When a person takes drugs of any sort, or partakes of alcohol, there are physical changes that occur in the body. Over time and repeated use these changes can develop into a perceived ‘need’ to continue taking the substance. That need can be in the form of either physical dependency, a state where the body has adapted to a drug and needs more and more of it to get the same desired results, or addiction, the condition in which a person seeks the substance compulsively even though the results of use are now actually undesirable and dangerous. Physical dependency, substance abuse and addiction are all considered part of substance use disorders, a treatable and manageable diagnosis. Both of these conditions come as a result of physical changes in the brain.
It is possible to become physically dependent on a drug or on alcohol without actually becoming addicted to it. However, dependence, like addiction, may bring some withdrawal symptoms. Addiction will most certainly bring withdrawal symptoms in the case of alcohol and most drugs. Withdrawal occurs when the use of the drug or alcohol suddenly stops. Symptoms often include, but are not limited to, the following:
- Anxiety, sweating, heart palpitations
- Depression and an accompanied temporary loss of interest in daily activity
- Irritability and heightened level of emotional sensitivity
- Nausea and loss of desire to eat
For alcohol, withdrawal symptoms may come within eight hours after having finished a drink, in the case of severe addiction. This means that many people with alcohol use disorder wake up in the morning with a severe physical craving to have more alcohol. Sometimes, however, the symptoms do not appear for a few days. When alcohol is not given to the system, these symptoms can persist off and on for weeks.1
Detoxification is a process in which withdrawal symptoms are handled in a controlled manner. In this process, the addict or physically dependent person is safely distanced from the substance. Although these withdrawal symptoms mentioned above may be quite intense, going through the detoxification process with medical supervision and assistance can bring comfort and relief to the extent possible.
Some drugs are dangerous to quit alone. In some instances, stopping the use of a drug immediately results in a shock to the body that can actually send an individual to the emergency room. Anyone with an addiction or physical dependency that they want to get rid of is encouraged to see a doctor who can give suggestions about coming off the substance in a balanced and controlled way.
Detoxification is a necessary step in treating addiction and overcoming physical dependency. Those who are afraid to take this step of detoxification rob themselves of the ability to move forward to freedom from the slavery to the substance to which they have become dependent. Dual diagnosis means that addiction is compounded with other mental health or physical health conditions, and these usually begin to experience improvements when the detoxification process is started.

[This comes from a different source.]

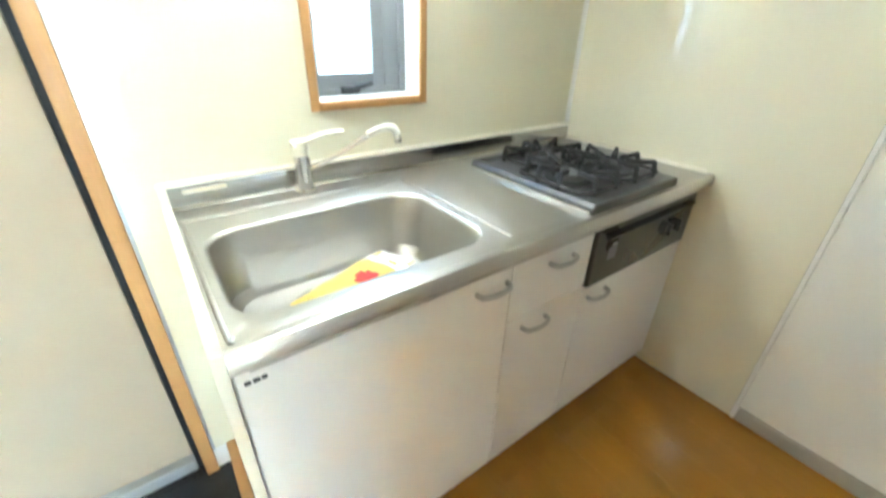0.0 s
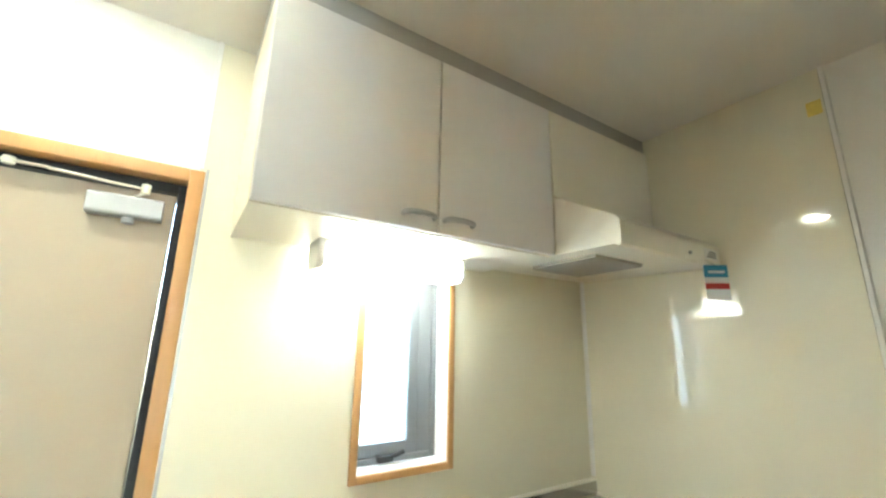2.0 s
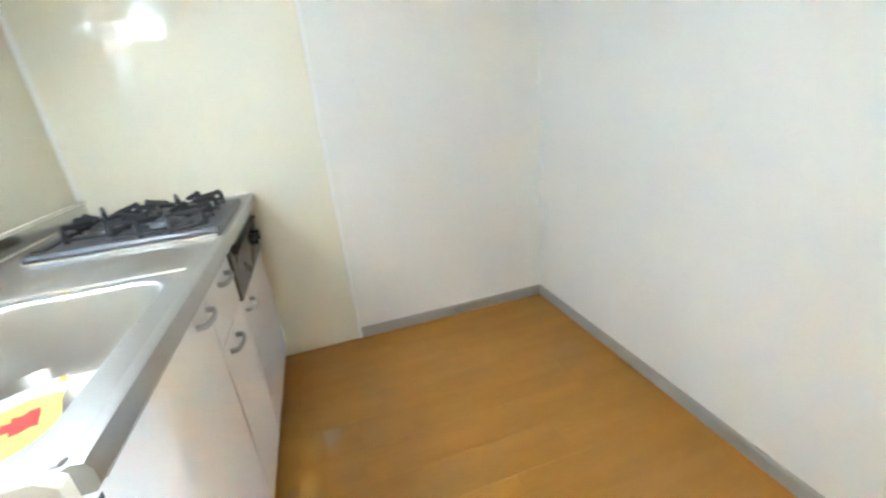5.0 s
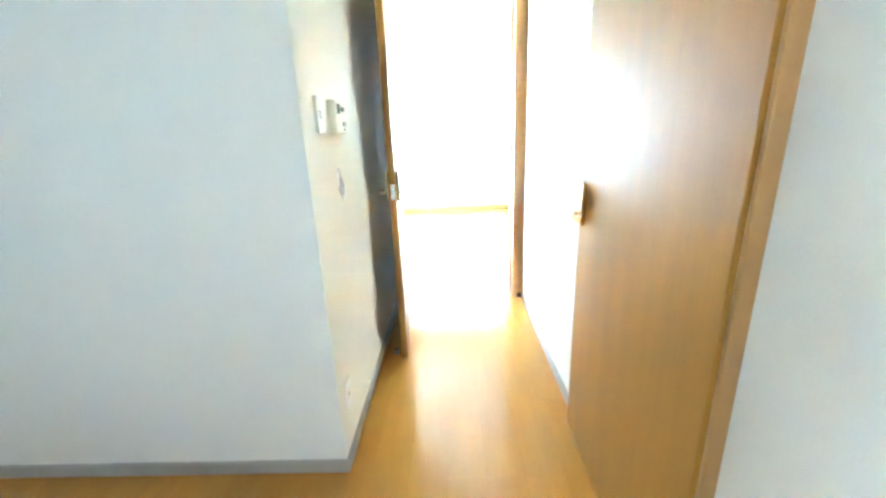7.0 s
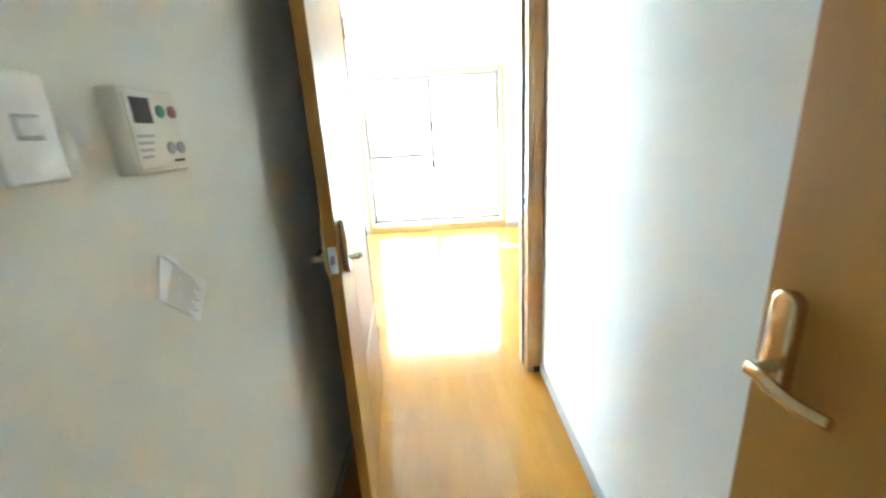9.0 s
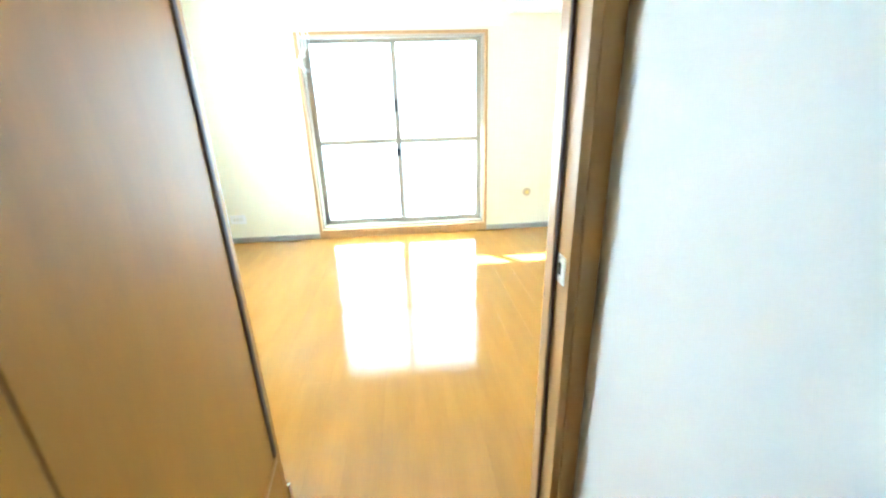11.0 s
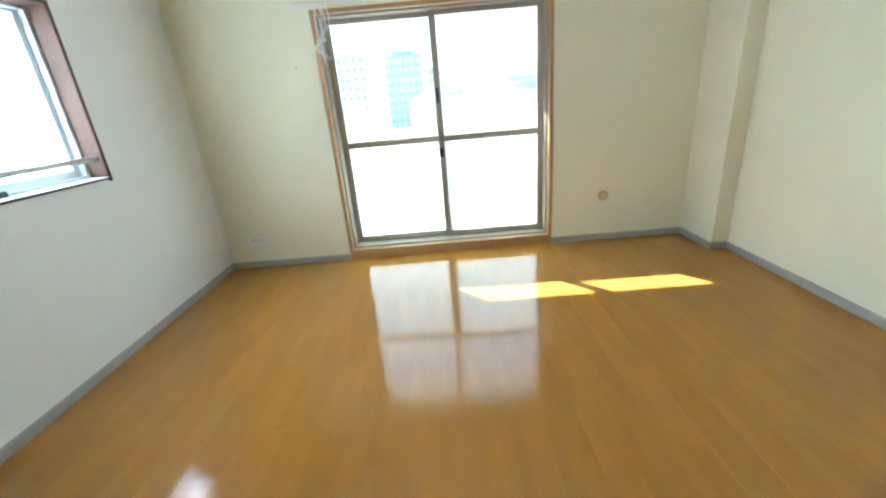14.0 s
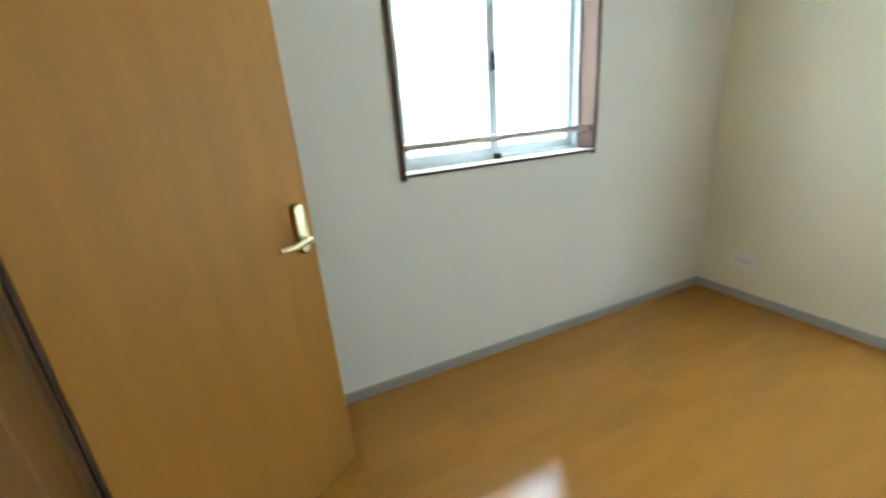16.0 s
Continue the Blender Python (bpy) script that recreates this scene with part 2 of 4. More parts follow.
def rod(a, b, r, r2=None, seg=16, bm=None, mat=0, bevel=0.0):
    """A round bar from a to b."""
    out = bm or bmesh.new()
    a, b = Vector(a), Vector(b)
    tmp = bmesh.new()
    bmesh.ops.create_cone(tmp, cap_ends=True, segments=seg, radius1=r, radius2=r if r2 is None else r2, depth=(b - a).length)
    if bevel:
        rims = [e for e in tmp.edges if abs(e.verts[0].co.z - e.verts[1].co.z) < 1e-6]
        bmesh.ops.bevel(tmp, geom=rims, offset=bevel, segments=2, affect="EDGES", profile=0.5)
    q = (b - a).to_track_quat("Z", "Y").to_matrix().to_4x4()
    return join(out, tmp, mat, Matrix.Translation((a + b) / 2) @ q)


def sweep(points, r, seg=10, bm=None, mat=0, flat=1.0, sub=6):
    """A tube along a smooth line through points; flat squeezes its section upright."""
    out = bm or bmesh.new()
    p = [Vector(q) for q in points]
    line = []
    for i in range(len(p) - 1):
        a, b, c, d = p[max(i - 1, 0)], p[i], p[i + 1], p[min(i + 2, len(p) - 1)]
        for s in range(sub):
            t = s / sub
            line.append(0.5 * (2 * b + (c - a) * t + (2 * a - 5 * b + 4 * c - d) * t * t + (3 * b - a - 3 * c + d) * t ** 3))
    line.append(p[-1])
    rings = []
    for i, c in enumerate(line):
        d = (line[min(i + 1, len(line) - 1)] - line[max(i - 1, 0)]).normalized()
        up = Vector((0, 0, 1)) if abs(d.z) < 0.95 else Vector((0, 1, 0))
        u = d.cross(up).normalized()
        w = u.cross(d)
        rad = r(i / (len(line) - 1)) if callable(r) else r
        rings.append([out.verts.new(c + rad * (math.cos(2 * math.pi * s / seg) * u + flat * math.sin(2 * math.pi * s / seg) * w)) for s in range(seg)])
    for q, s in zip(rings, rings[1:]):
        for i in range(seg):
            f = out.faces.new((q[i], q[(i + 1) % seg], s[(i + 1) % seg], s[i]))
            f.material_index = mat
    for ring in (rings[0][::-1], rings[-1]):
        out.faces.new(ring).material_index = mat
    return out


def prism(profile, x0, x1, axis="x", bm=None, mat=0, bevel=0.0):
    """A profile of (a, b) carried along an axis: x -> (y, z), y -> (x, z), z -> (x, y)."""
    out = bm or bmesh.new()
    tmp = bmesh.new()
    make = {"x": lambda a, b, c: (c, a, b), "y": lambda a, b, c: (a, c, b), "z": lambda a, b, c: (a, b, c)}[axis]
    lo = [tmp.verts.new(make(a, b, x0)) for a, b in profile]
    hi = [tmp.verts.new(make(a, b, x1)) for a, b in profile]
    tmp.faces.new(lo[::-1])
    tmp.faces.new(hi)
    for i in range(len(lo)):
        j = (i + 1) % len(lo)
        tmp.faces.new((lo[i], lo[j], hi[j], hi[i]))
    if bevel:
        bmesh.ops.recalc_face_normals(tmp, faces=tmp.faces)
        bmesh.ops.bevel(tmp, geom=tmp.edges[:], offset=bevel, segments=2, affect="EDGES", profile=0.5)
    return join(out, tmp, mat)


def round_rect(cx, cy, w, h, r, seg=6):
    pts = []
    for k, (sx, sy) in enumerate(((1, 1), (-1, 1), (-1, -1), (1, -1))):
        for s in range(seg + 1):
            a = math.pi / 2 * (k + s / seg)
            pts.append((cx + sx * (w / 2 - r) + r * math.cos(a), cy + sy * (h / 2 - r) + r * math.sin(a)))
    return pts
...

With addiction disorders, detoxification is only one of the steps necessary to become healthy again. Even though one has gone through the detoxification process, addiction is still a neurocognitive diagnosis that actually compels that person to seek the drug again. It takes a very strong mental re-structuring process in order to fortify convictions against this addictive thinking. Most people will need therapy to learn how to live an addiction free life. This therapy is offered at many detoxification facilities.2
Some are able to detox from their drugs with the help of an outpatient treatment program, while others find it necessary to check into a closed-off facility where they have basically a guarantee that they will go through the detox program without giving in to addictive compulsions. Either of these methods can be very successful, it just depends on the individual and the circumstances and addiction habits to which they are unique. However, the benefit of inpatient treatment is a higher success rate, a bigger support network, and, with the assistance of a medically supervised detox, a more comfortable detoxification time period.